The newspapers, on the other hand, are absolutely pathetic in this country, with no writers of knowledge capable of putting together an erudite article on a subject like Architecture. The point was, I believe, that in other countries they have an independent architectural press, who publish in the papers as well, where the masses can read them. No member of the public in Britain reads the RIBA Journal, nor does the average Joe Schmoe in Baltimore read the AIA monthly. But the same writers there that publish in those magazines of cerebral architectural analysis, also publish a weekly column in the local papers – ie the Telegraph, the Times, the Observer, the Guardian, the New Yorker, the Boston Globe etc. They’re not aligned with any particular practice, or university, and therefore their voices aren’t hamstrung as they may be here. So they publish with equanimity.

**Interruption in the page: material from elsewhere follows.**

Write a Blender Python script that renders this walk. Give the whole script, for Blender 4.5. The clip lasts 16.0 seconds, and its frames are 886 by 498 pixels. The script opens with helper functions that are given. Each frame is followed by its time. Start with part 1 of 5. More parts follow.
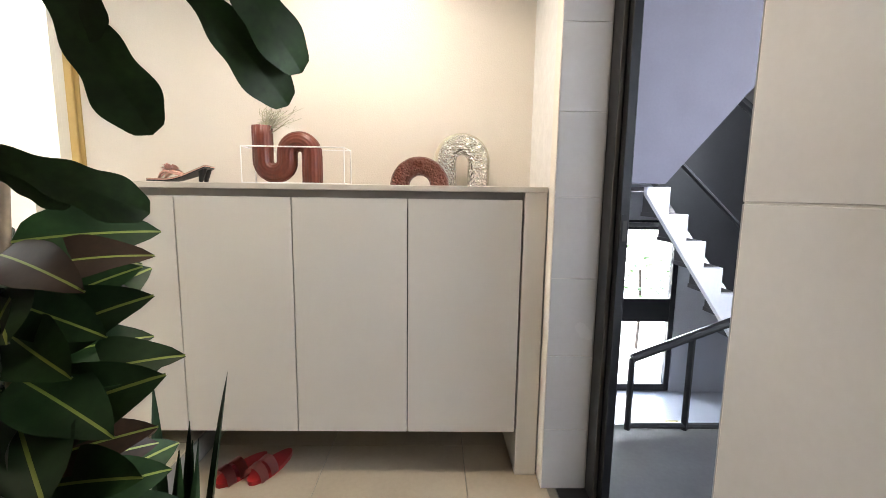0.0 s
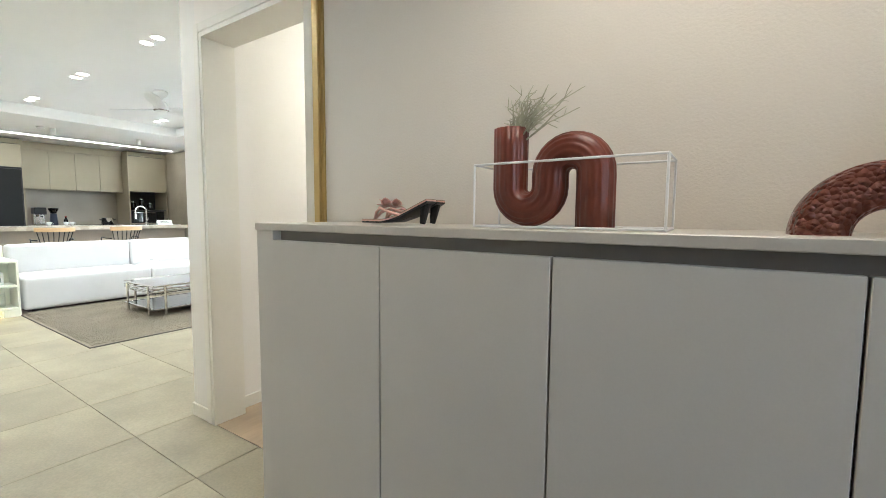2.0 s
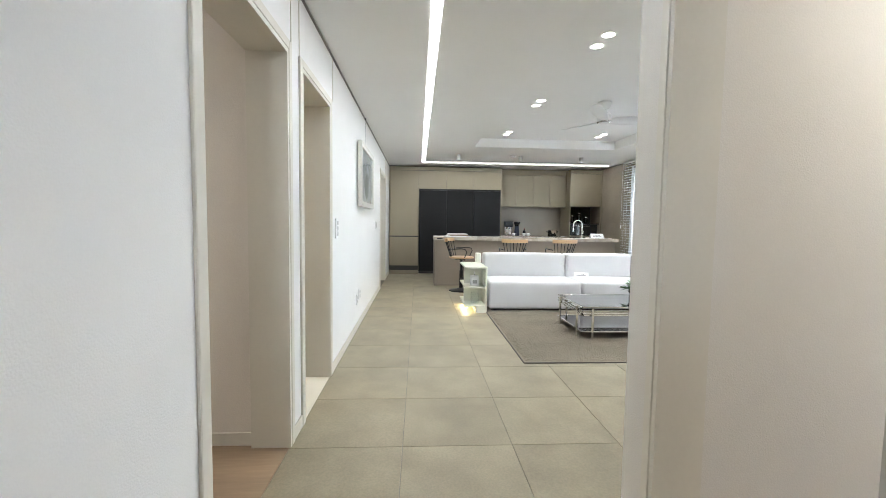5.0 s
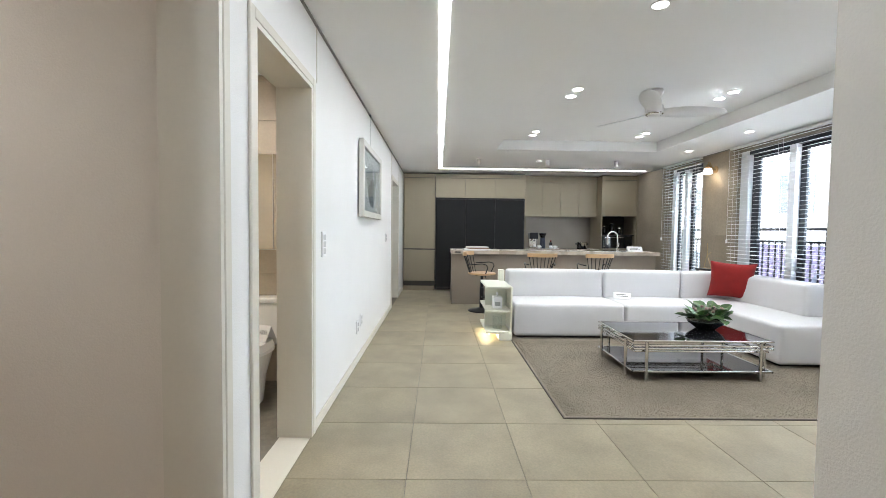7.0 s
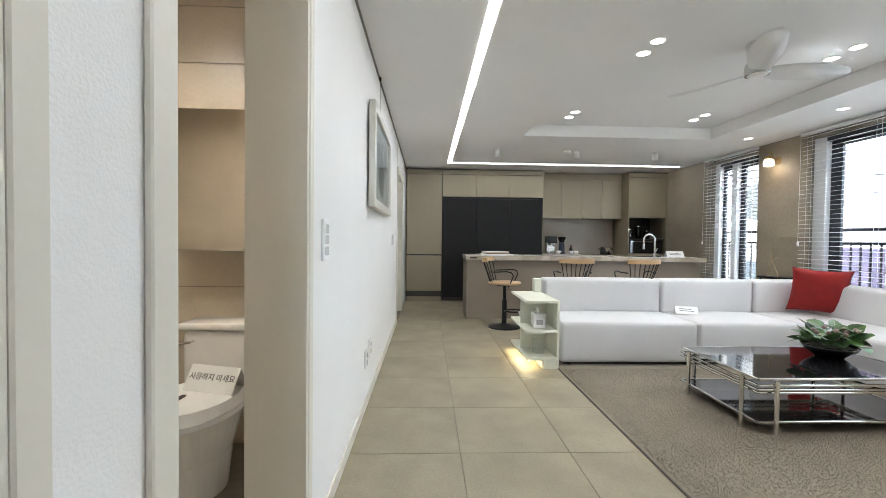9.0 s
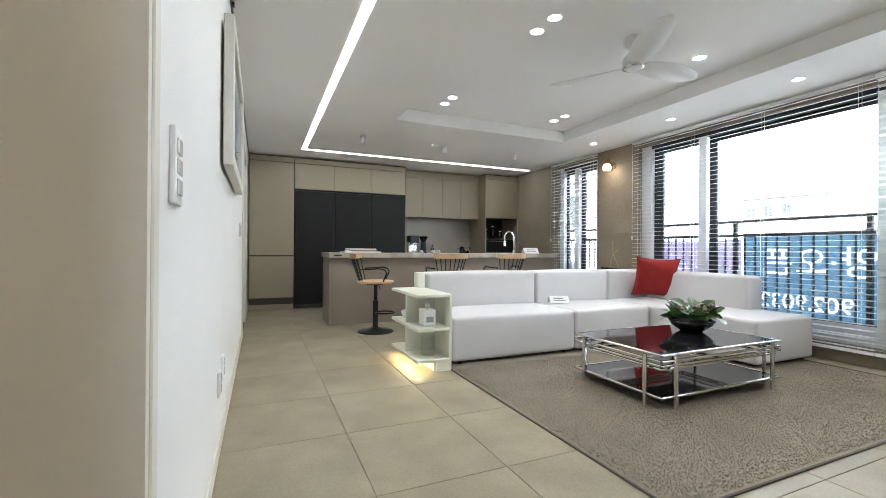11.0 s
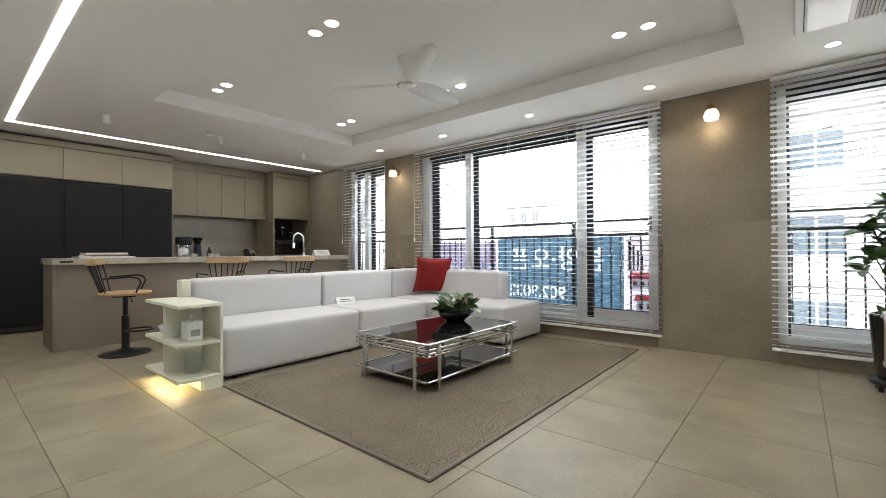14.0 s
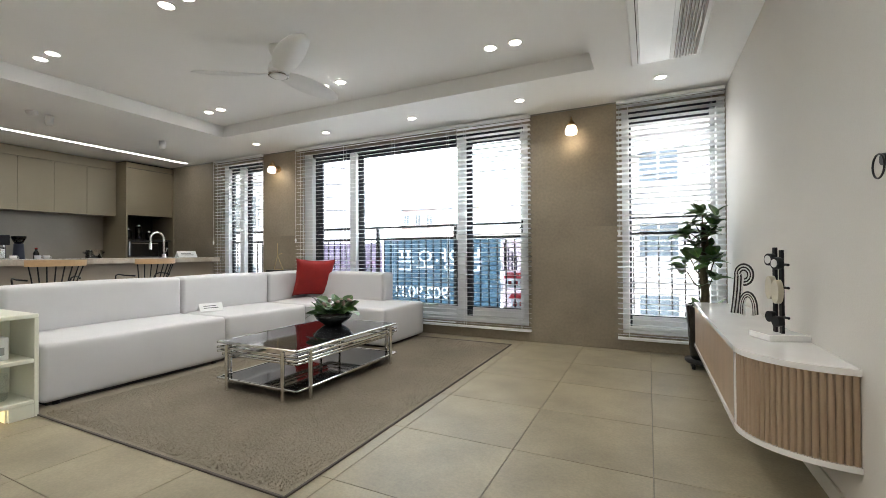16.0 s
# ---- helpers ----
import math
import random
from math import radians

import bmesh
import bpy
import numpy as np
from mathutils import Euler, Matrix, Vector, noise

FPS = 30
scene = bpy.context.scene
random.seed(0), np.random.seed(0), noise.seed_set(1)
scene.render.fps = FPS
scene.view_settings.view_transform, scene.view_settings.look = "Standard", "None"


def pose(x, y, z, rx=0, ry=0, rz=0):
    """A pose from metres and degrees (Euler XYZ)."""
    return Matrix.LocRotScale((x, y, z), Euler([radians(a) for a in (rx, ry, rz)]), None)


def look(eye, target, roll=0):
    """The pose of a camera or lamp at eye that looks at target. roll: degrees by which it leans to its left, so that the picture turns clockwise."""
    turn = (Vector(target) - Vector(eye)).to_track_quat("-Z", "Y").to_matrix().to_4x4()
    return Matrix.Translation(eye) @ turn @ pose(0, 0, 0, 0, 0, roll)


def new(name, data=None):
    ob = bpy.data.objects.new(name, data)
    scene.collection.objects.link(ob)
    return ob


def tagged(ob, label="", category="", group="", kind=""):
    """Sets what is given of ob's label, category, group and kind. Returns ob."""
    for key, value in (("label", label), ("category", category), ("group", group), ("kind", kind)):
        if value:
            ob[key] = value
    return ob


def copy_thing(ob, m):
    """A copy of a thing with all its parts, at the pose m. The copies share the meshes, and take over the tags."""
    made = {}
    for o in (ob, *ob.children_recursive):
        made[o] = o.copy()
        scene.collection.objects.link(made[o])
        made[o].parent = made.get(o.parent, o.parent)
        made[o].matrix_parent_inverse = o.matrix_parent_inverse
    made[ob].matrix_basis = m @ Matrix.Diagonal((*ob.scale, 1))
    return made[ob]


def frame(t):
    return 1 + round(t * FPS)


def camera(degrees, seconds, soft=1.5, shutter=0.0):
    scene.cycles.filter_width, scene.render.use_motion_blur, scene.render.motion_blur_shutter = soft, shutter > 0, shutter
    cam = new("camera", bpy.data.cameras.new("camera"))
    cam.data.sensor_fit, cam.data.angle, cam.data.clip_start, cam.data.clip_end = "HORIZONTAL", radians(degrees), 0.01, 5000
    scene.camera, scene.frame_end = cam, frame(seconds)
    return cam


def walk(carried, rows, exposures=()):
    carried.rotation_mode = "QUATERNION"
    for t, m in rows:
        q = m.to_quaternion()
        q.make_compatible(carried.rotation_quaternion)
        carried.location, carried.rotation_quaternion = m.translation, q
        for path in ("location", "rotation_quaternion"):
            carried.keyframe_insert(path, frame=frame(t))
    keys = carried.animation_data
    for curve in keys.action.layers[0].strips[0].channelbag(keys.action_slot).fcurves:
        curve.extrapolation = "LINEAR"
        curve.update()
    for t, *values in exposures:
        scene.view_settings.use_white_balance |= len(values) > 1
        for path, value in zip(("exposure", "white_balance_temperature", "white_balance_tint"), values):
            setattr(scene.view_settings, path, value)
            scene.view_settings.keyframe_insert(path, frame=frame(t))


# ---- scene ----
cam = camera(92.7, 16.0, soft=0.6)
PATH = [
    (0, (0.168, 0.13, 1.058), (0.201, 2.112, 0.797), 0.8),
    (0.5, (0.136, 0.406, 1.064), (0.076, 2.391, 0.823), 0.7),
    (1, (0.104, 0.635, 1.067), (-0.109, 2.615, 0.883), 0.9),
    (1.5, (0.037, 0.834, 1.095), (-0.575, 2.731, 0.931), 0.4),
    (1.7, (-0.021, 0.897, 1.097), (-0.846, 2.712, 0.938), 0.3),
    (2, (-0.112, 0.959, 1.115), (-1.211, 2.623, 0.955), 0.4),
    (2.2, (-0.16, 0.998, 1.135), (-1.453, 2.515, 0.965), -0.0),
    (2.5, (-0.227, 1.08, 1.148), (-1.814, 2.288, 0.992), 0.3),
    (3, (-0.272, 1.18, 1.163), (-2.132, 1.898, 1.012), 0.4),
    (3.5, (-0.39, 1.245, 1.18), (-2.35, 1.616, 1.035), 0.6),
    (4, (-0.611, 1.269, 1.174), (-2.593, 1.495, 1.028), 0.7),
    (6.5, (-1.482, 1.352, 1.204), (-3.479, 1.403, 1.107), 0.8),
    (7, (-1.722, 1.369, 1.204), (-3.72, 1.392, 1.121), 0.7),
    (7.5, (-1.932, 1.36, 1.183), (-3.931, 1.356, 1.112), 0.6),
    (8, (-2.183, 1.269, 1.188), (-4.182, 1.245, 1.128), 0.6),
    (10.5, (-3.319, 0.83, 0.96), (-5.237, 1.397, 0.957), 0.6),
    (11, (-3.351, 0.81, 0.944), (-5.186, 1.606, 0.949), 0.4),
    (11.5, (-3.336, 0.799, 0.957), (-5.076, 1.782, 0.961), 0.3),
    (12, (-3.315, 0.818, 0.95), (-4.973, 1.937, 0.957), 0.0),
    (12.5, (-3.284, 0.834, 0.949), (-4.849, 2.08, 0.958), -0.0),
    (13, (-3.275, 0.85, 0.952), (-4.763, 2.187, 0.961), -0.1),
    (13.5, (-3.256, 0.874, 0.947), (-4.653, 2.306, 0.959), -0.2),
    (14, (-3.236, 0.898, 0.953), (-4.52, 2.431, 0.964), -0.3),
    (14.5, (-3.213, 0.92, 0.947), (-4.391, 2.536, 0.961), -0.3),
    (15, (-3.195, 0.943, 0.952), (-4.262, 2.634, 0.966), -0.2),
    (15.5, (-3.172, 0.967, 0.949), (-4.147, 2.714, 0.965), -0.1),
    (16, (-3.134, 0.997, 0.945), (-4.008, 2.796, 0.963), -0.3),
]
EXPOSURES = [
    (0, 4.76, 6750, 10), (0.5, 4.68, 6650, 10), (1.0, 4.50, 6550, 10), (1.5, 3.92, 6400, 6), (2.0, 3.86, 6150, 4), (2.5, 3.86, 5950, 4), (3.0, 3.46, 5950, 6),
    (3.5, 3.40, 6000, 8), (4.0, 3.40, 6050, 8), (6.5, 3.18, 6200, 10), (7.5, 3.22, 6050, 10), (8.0, 2.96, 6200, 10), (10.5, 2.98, 6250, 10), (11.5, 2.95, 6250, 10),
    (12.0, 2.88, 6600, 10), (12.5, 2.66, 6750, 10), (13.5, 2.62, 6650, 10), (16, 2.66, 6650, 10),
]
walk(cam, [(t, look(eye, target, roll)) for t, eye, target, roll in PATH], EXPOSURES)

# ---- world, sun, exposure ----
world = bpy.data.worlds.new("sky")
scene.world = world
world.use_nodes = True
_wn = world.node_tree.nodes
_sky = _wn.new("ShaderNodeTexSky")
_sky.sky_type, _sky.sun_disc = "NISHITA", False
_sky.sun_elevation, _sky.sun_rotation = radians(50), radians(234)
_sky.air_density, _sky.dust_density = 1.0, 3.0
world.node_tree.links.new(_sky.outputs[0], _wn["Background"].inputs[0])
_wn["Background"].inputs[1].default_value = 0.15
_sun = new("sun", bpy.data.lights.new("sun", "SUN"))
_sun.data.energy, _sun.data.angle, _sun.data.color = 4.0, radians(10), (1, 0.96, 0.9)
_sun.matrix_world = look((0, 30, 40), (7, 35, 30))


LAMP = 0.16


def spot_lamp(name, x, y, z, watts, size=110, color=(1, 0.985, 0.96), radius=0.03):
    l = bpy.data.lights.new(name, "SPOT")
    l.energy, l.spot_size, l.spot_blend, l.color, l.shadow_soft_size = watts * LAMP, radians(size), 0.8, color, radius
    ob = new(name, l)
    ob.location = (x, y, z)
    return ob


def strip_lamp(name, m, sx, sy, watts, color):
    l = bpy.data.lights.new(name, "AREA")
    l.shape, l.size, l.size_y, l.energy, l.color = "RECTANGLE", sx, sy, watts * LAMP, color
    ob = new(name, l)
    ob.matrix_world = m
    return ob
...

Getting the message to the masses is what counts, not just preaching to the converted, as we’re forced to do in our limited choice of textual vehicles. We need a weekly architecture column in the Herald or the Dom or the Press, or the Listener. If you could pull that coup off here, I’d worship daily at your feet (not to say that I don’t already).
I’m sorry I took it the wrong way, I guess I was just trying to say It’s a lonely life being an architectural critic in New Zealand. An art form that’s not so much dying as nearly not born at all, there are precious few who will stick their head above the parapet to …
Bill – a lonely life indeed. So don’t give up. Your country needs you! ( to stick your head above said parapet, and suffer the risk of getting it shot off, so as to satisfy the apathy and anonymity of the rest of us ).